Take the ghettoised Muslim-majority suburbs of Paris, where school-dropout rates are 36 percent and youth unemployment is 40 percent, four times the national average. Surveys show that people living here have a much poorer chance of landing jobs than inner-city dwellers with Christian names, regardless of qualification, merit or experience.
Many Europeans are unaware of this discrimination. Worse, they think Muslims are overrunning their societies. Recently, Fox-TV quoted an ‘expert’ saying that Birmingham (UK) has become a ‘no-go’ area for non-Muslims. In reality, only 22 percent of its population is Muslim.
Dangerous scare-mongering apart, many Europeans grossly overestimate the proportion of Muslims in their populations, says a Pew-Bertelsmann Foundation survey, quoted in The Economist (www.economist.com/blogs/graphicdetail/2015/01/daily-chart-2).
Muslims account for 7.5 percent of the French population, western Europe’s largest share. But in popular perception, they account for 31 percent. The respective percentages are 5 and 21 for Britain, 6 and 19 for Germany, and 2 and 16 for Spain. This disconnect indicates serious paranoia.
More frightening, a majority of French, (East) German, Spanish, Swedish and Swiss people believe that ‘Islam is not compatible with the west’. The percentage in France is 56; and in Britain only slightly lower, at 47. In Spain, it’s an alarming 65.
These are the same societies which encouraged immigration in the past because their populations were shrinking or getting too old to work. In most, the immigrants are ‘here’ (in Europe) because the Europeans had colonies ‘there’.
Many European countries, including France, criminalise Holocaust denial, but don’t punish celebration or whitewashing of their own brutal record as colonisers who killed more than the six million Jews that Hitler butchered, unforgiveable as that was.
These double standards should be candidly discussed to come to terms with the past, and deal wisely with the present and future.
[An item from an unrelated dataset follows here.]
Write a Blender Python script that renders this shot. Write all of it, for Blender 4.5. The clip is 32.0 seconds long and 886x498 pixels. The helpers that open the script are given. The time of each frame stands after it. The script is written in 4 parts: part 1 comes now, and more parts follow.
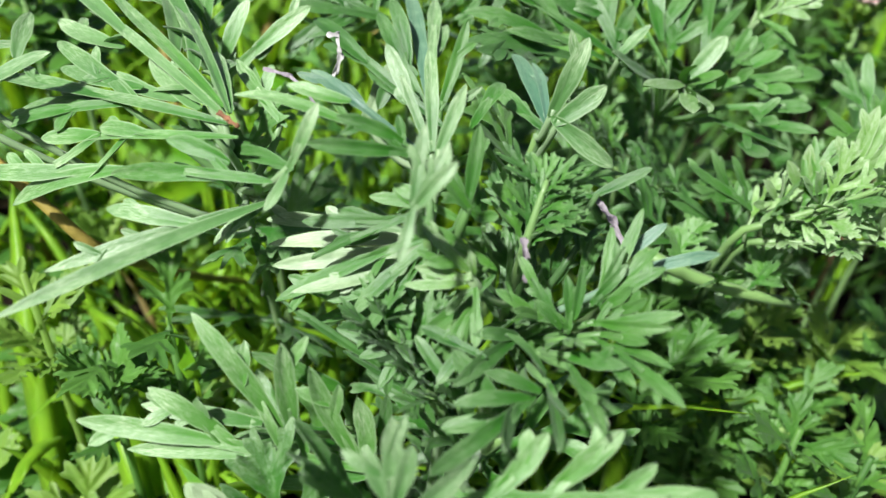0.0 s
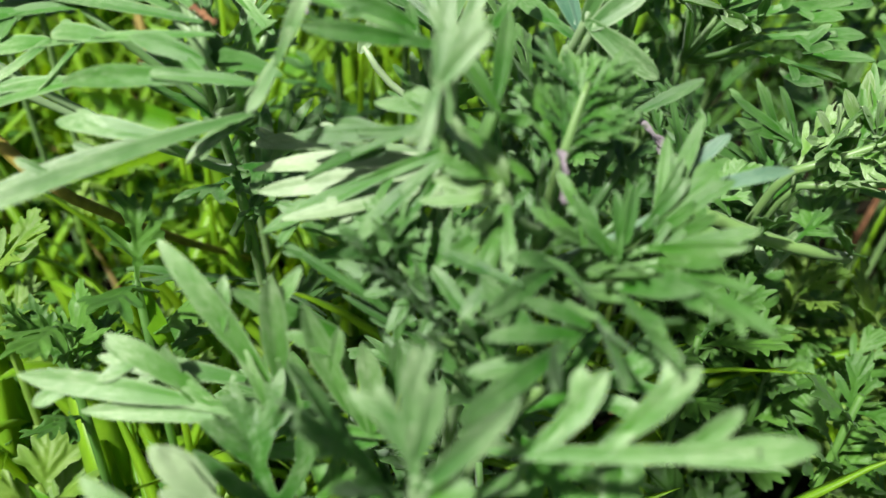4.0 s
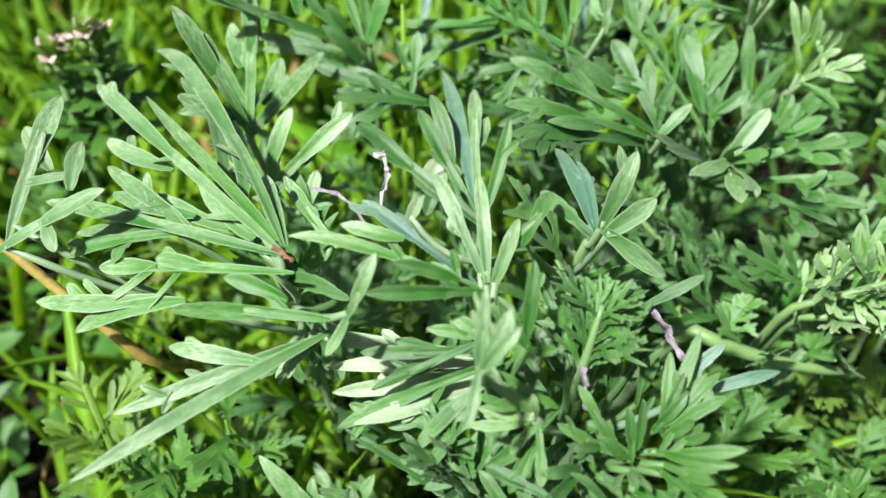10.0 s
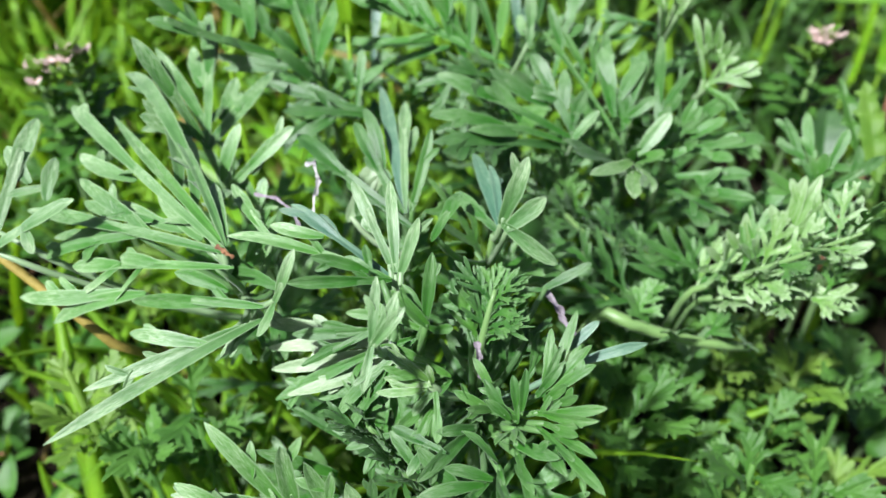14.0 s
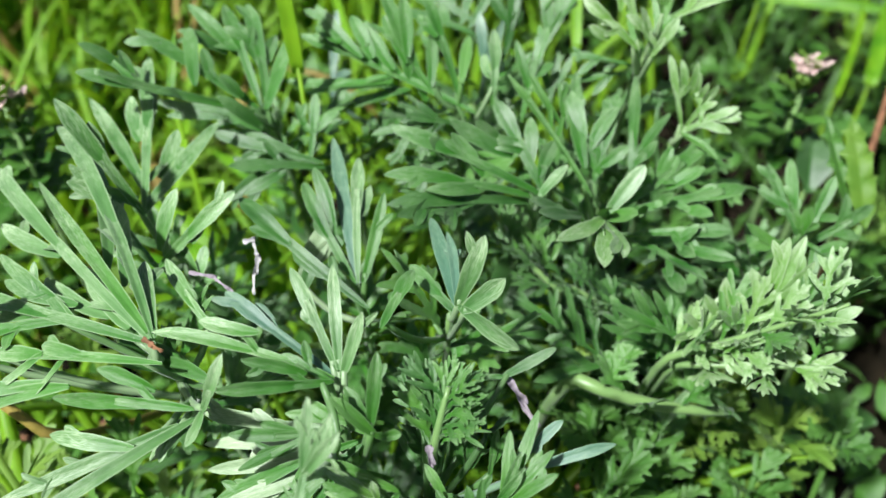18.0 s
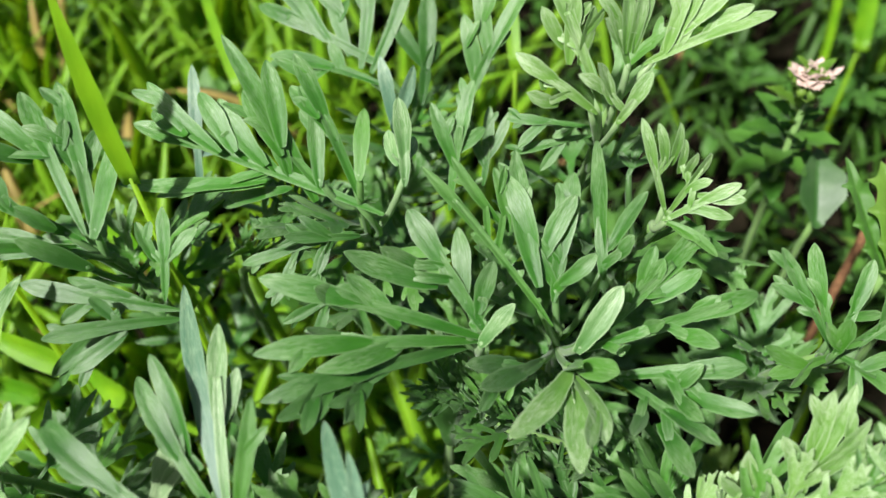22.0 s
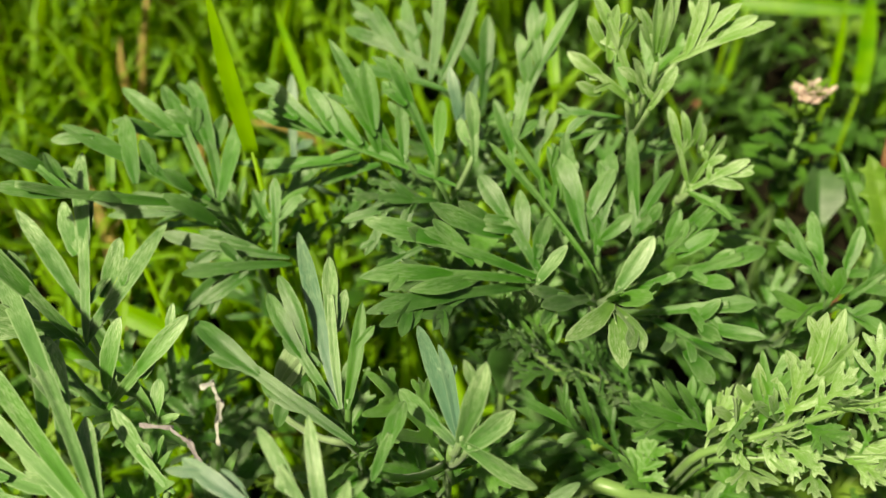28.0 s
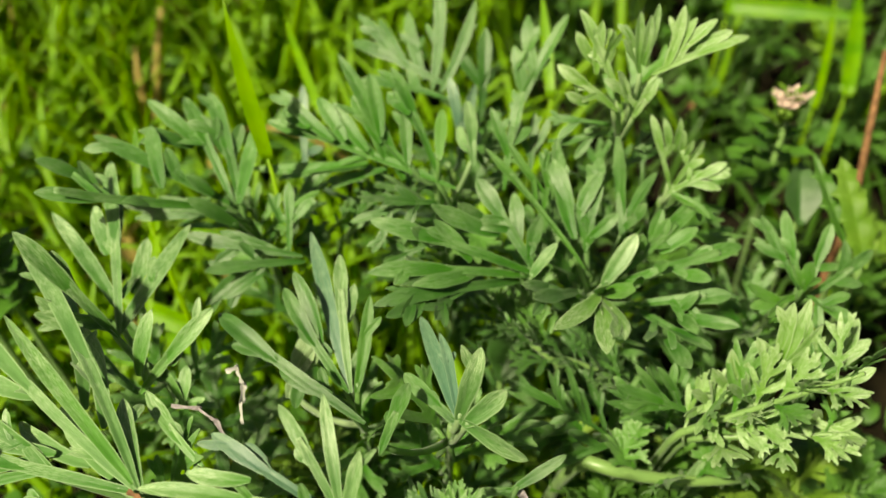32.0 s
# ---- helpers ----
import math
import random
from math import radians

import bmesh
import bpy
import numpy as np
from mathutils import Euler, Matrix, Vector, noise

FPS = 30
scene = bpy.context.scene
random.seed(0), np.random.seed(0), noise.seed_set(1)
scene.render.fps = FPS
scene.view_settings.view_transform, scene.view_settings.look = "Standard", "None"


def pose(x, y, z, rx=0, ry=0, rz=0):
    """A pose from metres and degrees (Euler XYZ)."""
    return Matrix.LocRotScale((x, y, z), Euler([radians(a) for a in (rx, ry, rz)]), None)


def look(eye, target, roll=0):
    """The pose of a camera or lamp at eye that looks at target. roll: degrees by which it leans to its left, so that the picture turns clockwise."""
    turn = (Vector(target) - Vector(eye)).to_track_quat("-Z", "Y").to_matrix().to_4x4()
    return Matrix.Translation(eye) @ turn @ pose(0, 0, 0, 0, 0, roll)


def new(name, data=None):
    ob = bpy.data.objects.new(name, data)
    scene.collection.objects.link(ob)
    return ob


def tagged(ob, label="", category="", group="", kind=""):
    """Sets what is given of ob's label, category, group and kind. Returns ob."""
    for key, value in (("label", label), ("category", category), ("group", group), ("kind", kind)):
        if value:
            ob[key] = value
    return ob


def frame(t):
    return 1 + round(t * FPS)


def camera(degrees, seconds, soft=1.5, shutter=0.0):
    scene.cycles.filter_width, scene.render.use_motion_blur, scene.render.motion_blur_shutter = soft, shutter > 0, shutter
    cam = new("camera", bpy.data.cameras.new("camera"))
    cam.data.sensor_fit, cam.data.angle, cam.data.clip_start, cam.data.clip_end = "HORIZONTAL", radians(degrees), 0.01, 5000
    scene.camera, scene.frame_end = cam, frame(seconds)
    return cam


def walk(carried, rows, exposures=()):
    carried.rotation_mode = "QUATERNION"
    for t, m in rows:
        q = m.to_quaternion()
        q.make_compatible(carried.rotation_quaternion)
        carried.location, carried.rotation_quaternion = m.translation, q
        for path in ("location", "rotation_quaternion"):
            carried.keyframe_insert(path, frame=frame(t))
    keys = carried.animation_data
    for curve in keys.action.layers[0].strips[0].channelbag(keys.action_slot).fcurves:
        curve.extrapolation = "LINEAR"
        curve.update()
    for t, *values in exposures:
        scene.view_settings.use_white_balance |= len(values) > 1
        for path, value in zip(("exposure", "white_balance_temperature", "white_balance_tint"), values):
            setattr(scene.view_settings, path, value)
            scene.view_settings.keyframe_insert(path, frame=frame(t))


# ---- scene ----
# metres; the soil lies at z = 0 and the camera hovers a hand or two above the leaves
cam = camera(56.0, 32.0, soft=1.5)
cam.data.dof.use_dof, cam.data.dof.focus_distance, cam.data.dof.aperture_fstop = True, 0.18, 12.5
PATH = [
    (0, -0.0002, -0.0005, 0.2633, 51.97, -4.01, -0.50),
    (0.5, 0.0013, 0.0004, 0.2650, 51.95, -3.63, -0.82),
    (1, -0.0010, 0.0021, 0.2645, 51.79, -3.71, -1.56),
    (1.5, -0.0043, -0.0008, 0.2593, 52.65, -4.36, -1.55),
    (2, -0.0007, -0.0031, 0.2586, 52.88, -3.85, -1.08),
    (2.5, -0.0000, -0.0087, 0.2538, 54.47, -5.36, -0.41),
    (4.5, -0.0047, 0.0154, 0.2237, 52.19, -4.11, -2.17),
    (5, -0.0043, 0.0152, 0.2123, 51.70, -4.03, -2.59),
    (5.5, -0.0038, 0.0091, 0.2077, 51.14, -4.13, -2.65),
    (6, -0.0054, 0.0094, 0.1984, 50.84, -4.01, -2.58),
    (6.5, -0.0069, 0.0195, 0.1993, 50.81, -4.48, -2.45),
    (7, -0.0094, 0.0250, 0.2029, 50.49, -4.64, -2.46),
    (7.5, -0.0100, 0.0273, 0.2124, 50.60, -4.24, -2.03),
    (8, -0.0111, 0.0282, 0.2258, 50.60, -3.63, -1.69),
    (8.5, -0.0105, 0.0312, 0.2411, 51.00, -4.29, -1.68),
    (9, -0.0144, 0.0395, 0.2570, 50.81, -3.77, -2.01),
    (9.5, -0.0187, 0.0366, 0.2690, 50.66, -2.39, -1.51),
    (10, -0.0070, 0.0167, 0.2865, 50.51, -0.97, -0.74),
    (10.5, 0.0122, 0.0005, 0.3068, 50.65, 1.10, 0.71),
    (11, 0.0145, -0.0178, 0.3267, 51.46, 2.47, 0.45),
    (11.5, 0.0144, -0.0054, 0.3177, 50.78, 1.58, -0.61),
    (12, 0.0173, -0.0148, 0.3215, 50.34, 0.95, -0.67),
    (12.5, 0.0192, -0.0218, 0.3263, 50.38, 0.87, -0.93),
    (13, 0.0172, -0.0215, 0.3214, 50.41, 0.88, -0.85),
    (13.5, 0.0156, -0.0138, 0.3141, 50.35, 0.62, -0.85),
    (14, 0.0143, -0.0049, 0.3040, 50.18, 0.49, -0.83),
    (14.2, 0.0145, -0.0004, 0.2984, 50.00, 0.60, -0.84),
    (14.5, 0.0150, 0.0003, 0.2977, 49.60, 0.71, -0.91),
    (16.5, 0.0169, 0.0044, 0.3044, 49.24, 0.51, -1.59),
    (17, 0.0164, 0.0048, 0.3024, 49.16, 0.18, -1.57),
    (17.5, 0.0187, 0.0135, 0.3080, 49.15, 0.47, -1.83),
    (18, 0.0238, 0.0224, 0.3098, 49.13, 0.65, -1.79),
    (18.5, 0.0274, 0.0299, 0.3123, 48.32, 0.75, -2.03),
    (19, 0.0303, 0.0374, 0.3192, 48.15, 1.07, -2.60),
    (19.5, 0.0323, 0.0483, 0.3177, 47.85, 1.61, -3.28),
    (20, 0.0342, 0.0655, 0.3216, 46.71, 2.04, -4.38),
    (20.5, 0.0402, 0.0828, 0.3210, 45.65, 2.80, -5.53),
    (21, 0.0405, 0.0934, 0.3098, 45.11, 3.04, -6.60),
    (21.5, 0.0403, 0.0971, 0.3097, 44.54, 3.11, -7.30),
    (22, 0.0414, 0.1042, 0.3013, 44.29, 3.20, -7.43),
    (22.5, 0.0387, 0.0985, 0.3091, 43.76, 3.23, -7.30),
    (23, 0.0384, 0.0965, 0.3082, 43.98, 3.25, -7.22),
    (23.5, 0.0389, 0.1032, 0.3045, 44.13, 3.28, -7.21),
    (24, 0.0321, 0.1135, 0.3031, 44.13, 3.10, -7.45),
    (24.5, 0.0315, 0.1159, 0.3012, 43.96, 3.00, -7.51),
    (25, 0.0300, 0.1097, 0.3016, 44.03, 2.85, -7.56),
    (25.5, 0.0325, 0.1148, 0.3003, 43.92, 2.91, -7.46),
    (27.5, 0.0323, 0.0720, 0.3196, 47.76, 3.37, -6.70),
    (28, 0.0238, 0.0585, 0.3088, 49.46, 3.29, -6.05),
    (28.5, 0.0255, 0.0567, 0.3198, 49.63, 3.52, -5.79),
    (29, 0.0246, 0.0512, 0.3188, 49.82, 3.60, -5.79),
    (29.5, 0.0228, 0.0486, 0.3170, 49.79, 3.57, -5.75),
    (30, 0.0209, 0.0462, 0.3179, 49.38, 3.59, -5.73),
    (30.5, 0.0210, 0.0450, 0.3160, 49.66, 3.65, -5.86),
    (31, 0.0219, 0.0449, 0.3169, 49.53, 3.73, -5.84),
    (31.5, 0.0237, 0.0442, 0.3180, 49.47, 3.77, -5.77),
    (32, 0.0244, 0.0441, 0.3204, 49.42, 3.81, -5.94),
]
walk(cam, [(t, pose(x, y, z, rx, ry, rz)) for t, x, y, z, rx, ry, rz in PATH], [(0, 0.04, 5900, 18), (1, 0.04, 5900, 18), (2, -0.08, 6100, 15), (5, -0.02, 6200, 15), (6.5, 0.2, 6250, 16), (8, -0.02, 6050, 15), (9, -0.1, 5800, 18), (10, 0.15, 5850, 20), (13, 0.2, 5650, 22), (14, 0.05, 5650, 21), (15, 0.0, 5700, 20), (18, -0.04, 5750, 19), (22, -0.05, 6150, 15), (25, -0.27, 6850, 7), (28, -0.24, 8500, 1), (32, -0.24, 8500, 1)])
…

But these issues are erased from public debate whenever the question of religious extremism arises with episodes like Charlie Hebdo.
The usual response is to assert the superiority of ‘western values’ and Europe’s ‘secular culture”, or resort to draconian measures like the Patriot Act.
This vicious cycle must end. Instead of marching with the likes of Israel’s Benjamin Netanyahu, western leaders and the public must reflect on how to break the cycle through non-discrimination and justice for all.
The writer, a former newspaper editor, is a researcher and rights activist based in Delhi.